▶ **Written problem**: Without the images, write out all of the following entries exactly.

▶ **Extracted entries**:
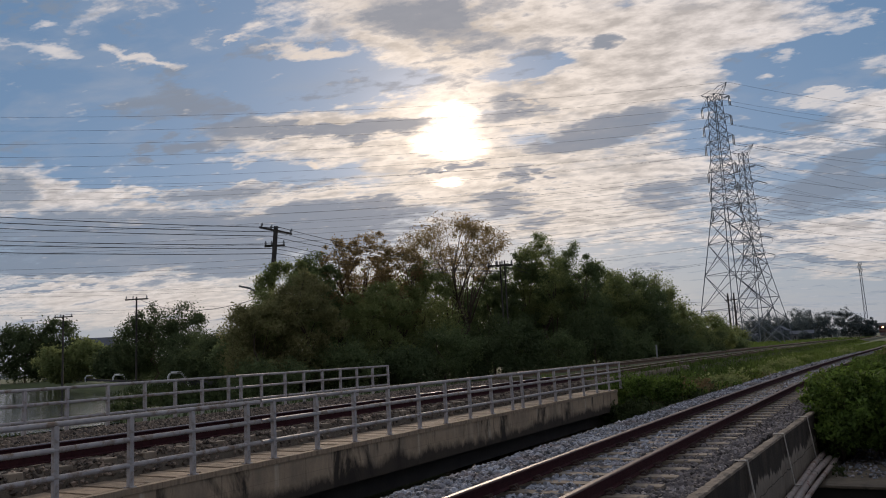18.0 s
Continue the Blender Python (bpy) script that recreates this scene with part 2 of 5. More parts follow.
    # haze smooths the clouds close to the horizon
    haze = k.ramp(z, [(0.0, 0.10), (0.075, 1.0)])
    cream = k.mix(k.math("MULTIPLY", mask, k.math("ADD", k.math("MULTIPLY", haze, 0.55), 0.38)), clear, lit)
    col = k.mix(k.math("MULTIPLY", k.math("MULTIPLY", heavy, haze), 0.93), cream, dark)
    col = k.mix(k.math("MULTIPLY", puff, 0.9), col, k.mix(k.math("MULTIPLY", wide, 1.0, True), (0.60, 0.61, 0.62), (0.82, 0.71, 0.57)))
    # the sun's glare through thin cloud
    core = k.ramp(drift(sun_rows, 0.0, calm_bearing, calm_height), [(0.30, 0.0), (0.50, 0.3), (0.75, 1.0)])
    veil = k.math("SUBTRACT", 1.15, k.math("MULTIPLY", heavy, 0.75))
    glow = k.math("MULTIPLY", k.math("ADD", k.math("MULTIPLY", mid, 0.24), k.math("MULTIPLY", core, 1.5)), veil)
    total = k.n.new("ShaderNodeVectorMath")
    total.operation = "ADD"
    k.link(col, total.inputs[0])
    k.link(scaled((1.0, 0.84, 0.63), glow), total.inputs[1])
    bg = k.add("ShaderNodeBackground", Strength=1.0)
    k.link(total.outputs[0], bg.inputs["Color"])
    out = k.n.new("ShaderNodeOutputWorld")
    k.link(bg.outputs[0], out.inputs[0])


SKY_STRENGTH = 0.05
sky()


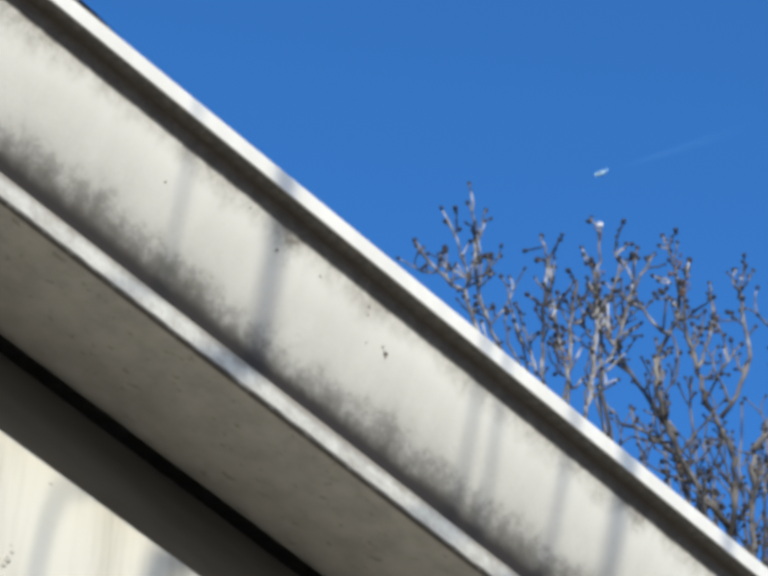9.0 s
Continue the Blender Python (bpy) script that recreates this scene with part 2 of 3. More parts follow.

▶ **Full response**:
18.0 s
Continue the Blender Python (bpy) script that recreates this scene with part 2 of 5. More parts follow.
    # haze smooths the clouds close to the horizon
    haze = k.ramp(z, [(0.0, 0.10), (0.075, 1.0)])
    cream = k.mix(k.math("MULTIPLY", mask, k.math("ADD", k.math("MULTIPLY", haze, 0.55), 0.38)), clear, lit)
    col = k.mix(k.math("MULTIPLY", k.math("MULTIPLY", heavy, haze), 0.93), cream, dark)
    col = k.mix(k.math("MULTIPLY", puff, 0.9), col, k.mix(k.math("MULTIPLY", wide, 1.0, True), (0.60, 0.61, 0.62), (0.82, 0.71, 0.57)))
    # the sun's glare through thin cloud
    core = k.ramp(drift(sun_rows, 0.0, calm_bearing, calm_height), [(0.30, 0.0), (0.50, 0.3), (0.75, 1.0)])
    veil = k.math("SUBTRACT", 1.15, k.math("MULTIPLY", heavy, 0.75))
    glow = k.math("MULTIPLY", k.math("ADD", k.math("MULTIPLY", mid, 0.24), k.math("MULTIPLY", core, 1.5)), veil)
    total = k.n.new("ShaderNodeVectorMath")
    total.operation = "ADD"
    k.link(col, total.inputs[0])
    k.link(scaled((1.0, 0.84, 0.63), glow), total.inputs[1])
    bg = k.add("ShaderNodeBackground", Strength=1.0)
    k.link(total.outputs[0], bg.inputs["Color"])
    out = k.n.new("ShaderNodeOutputWorld")
    k.link(bg.outputs[0], out.inputs[0])


SKY_STRENGTH = 0.05
sky()


9.0 s
Continue the Blender Python (bpy) script that recreates this scene with part 2 of 3. More parts follow.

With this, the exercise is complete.